**Task objective:**
Count how many lines of the data below contain the string "follow"; the reply should be that number alone.

**Provided records:**
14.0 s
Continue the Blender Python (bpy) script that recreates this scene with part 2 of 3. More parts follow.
--
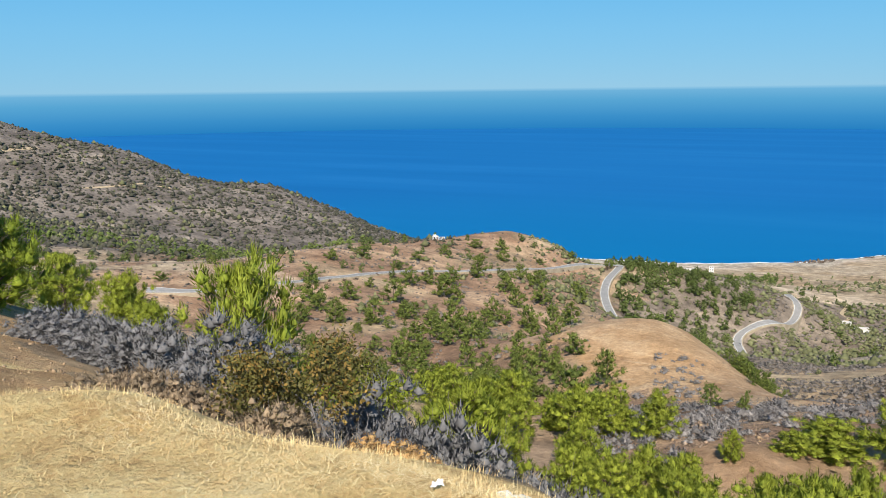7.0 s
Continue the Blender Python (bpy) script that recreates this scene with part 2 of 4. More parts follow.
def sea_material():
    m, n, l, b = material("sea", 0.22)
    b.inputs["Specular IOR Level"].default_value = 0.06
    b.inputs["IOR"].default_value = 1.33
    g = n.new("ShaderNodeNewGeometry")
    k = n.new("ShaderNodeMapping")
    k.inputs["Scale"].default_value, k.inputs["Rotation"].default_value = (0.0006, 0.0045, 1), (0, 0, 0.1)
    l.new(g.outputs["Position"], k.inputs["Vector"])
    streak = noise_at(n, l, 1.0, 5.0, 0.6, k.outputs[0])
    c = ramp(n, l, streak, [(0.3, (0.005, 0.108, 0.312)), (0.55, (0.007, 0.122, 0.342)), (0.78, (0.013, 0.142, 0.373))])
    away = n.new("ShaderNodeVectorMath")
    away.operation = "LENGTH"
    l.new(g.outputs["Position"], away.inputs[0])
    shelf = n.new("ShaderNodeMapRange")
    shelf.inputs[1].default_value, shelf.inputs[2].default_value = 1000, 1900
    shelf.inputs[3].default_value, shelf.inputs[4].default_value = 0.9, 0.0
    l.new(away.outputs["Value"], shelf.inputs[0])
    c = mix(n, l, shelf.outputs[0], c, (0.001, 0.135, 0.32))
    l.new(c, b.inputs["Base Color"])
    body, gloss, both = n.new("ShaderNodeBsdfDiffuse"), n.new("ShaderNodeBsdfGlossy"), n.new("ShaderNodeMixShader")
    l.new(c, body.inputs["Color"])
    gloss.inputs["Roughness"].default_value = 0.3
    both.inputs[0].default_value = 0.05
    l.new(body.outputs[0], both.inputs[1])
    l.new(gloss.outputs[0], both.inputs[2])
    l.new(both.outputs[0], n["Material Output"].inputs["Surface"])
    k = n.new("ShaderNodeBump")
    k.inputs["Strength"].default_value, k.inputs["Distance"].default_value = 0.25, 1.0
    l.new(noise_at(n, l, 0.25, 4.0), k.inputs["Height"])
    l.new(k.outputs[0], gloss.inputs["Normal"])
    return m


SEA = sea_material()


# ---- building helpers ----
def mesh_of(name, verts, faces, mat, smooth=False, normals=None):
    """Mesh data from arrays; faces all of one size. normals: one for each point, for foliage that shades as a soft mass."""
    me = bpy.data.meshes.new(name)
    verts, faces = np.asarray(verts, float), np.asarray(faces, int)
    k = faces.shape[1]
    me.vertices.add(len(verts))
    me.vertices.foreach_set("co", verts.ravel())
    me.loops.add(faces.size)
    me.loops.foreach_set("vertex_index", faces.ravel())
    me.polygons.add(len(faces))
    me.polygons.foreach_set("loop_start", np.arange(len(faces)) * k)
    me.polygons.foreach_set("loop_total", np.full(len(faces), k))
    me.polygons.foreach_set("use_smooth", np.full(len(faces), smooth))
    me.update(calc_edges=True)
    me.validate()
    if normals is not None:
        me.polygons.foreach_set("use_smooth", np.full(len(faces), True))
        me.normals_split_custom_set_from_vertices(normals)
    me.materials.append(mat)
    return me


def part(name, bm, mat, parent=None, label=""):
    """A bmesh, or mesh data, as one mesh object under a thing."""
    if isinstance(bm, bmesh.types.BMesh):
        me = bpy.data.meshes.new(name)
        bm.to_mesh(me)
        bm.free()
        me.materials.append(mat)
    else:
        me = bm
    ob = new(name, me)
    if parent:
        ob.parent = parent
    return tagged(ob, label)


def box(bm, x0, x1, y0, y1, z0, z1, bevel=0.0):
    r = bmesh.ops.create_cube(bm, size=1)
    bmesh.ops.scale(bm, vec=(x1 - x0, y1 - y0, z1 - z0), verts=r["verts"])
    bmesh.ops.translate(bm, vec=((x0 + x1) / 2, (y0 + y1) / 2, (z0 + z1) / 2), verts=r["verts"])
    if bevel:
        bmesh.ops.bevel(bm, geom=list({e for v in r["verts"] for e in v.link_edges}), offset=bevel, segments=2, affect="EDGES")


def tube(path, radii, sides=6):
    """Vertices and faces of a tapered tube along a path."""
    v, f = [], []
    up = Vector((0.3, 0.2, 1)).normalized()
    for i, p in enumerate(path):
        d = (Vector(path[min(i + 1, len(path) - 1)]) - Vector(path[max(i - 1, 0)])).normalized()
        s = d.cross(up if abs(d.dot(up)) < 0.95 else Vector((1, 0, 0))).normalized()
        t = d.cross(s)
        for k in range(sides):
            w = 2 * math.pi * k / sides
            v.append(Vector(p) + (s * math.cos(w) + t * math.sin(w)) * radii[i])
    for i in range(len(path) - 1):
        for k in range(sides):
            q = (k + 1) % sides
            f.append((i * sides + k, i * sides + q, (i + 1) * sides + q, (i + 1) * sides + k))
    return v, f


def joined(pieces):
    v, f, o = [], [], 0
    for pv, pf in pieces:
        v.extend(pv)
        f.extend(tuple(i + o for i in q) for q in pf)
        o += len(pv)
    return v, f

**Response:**
2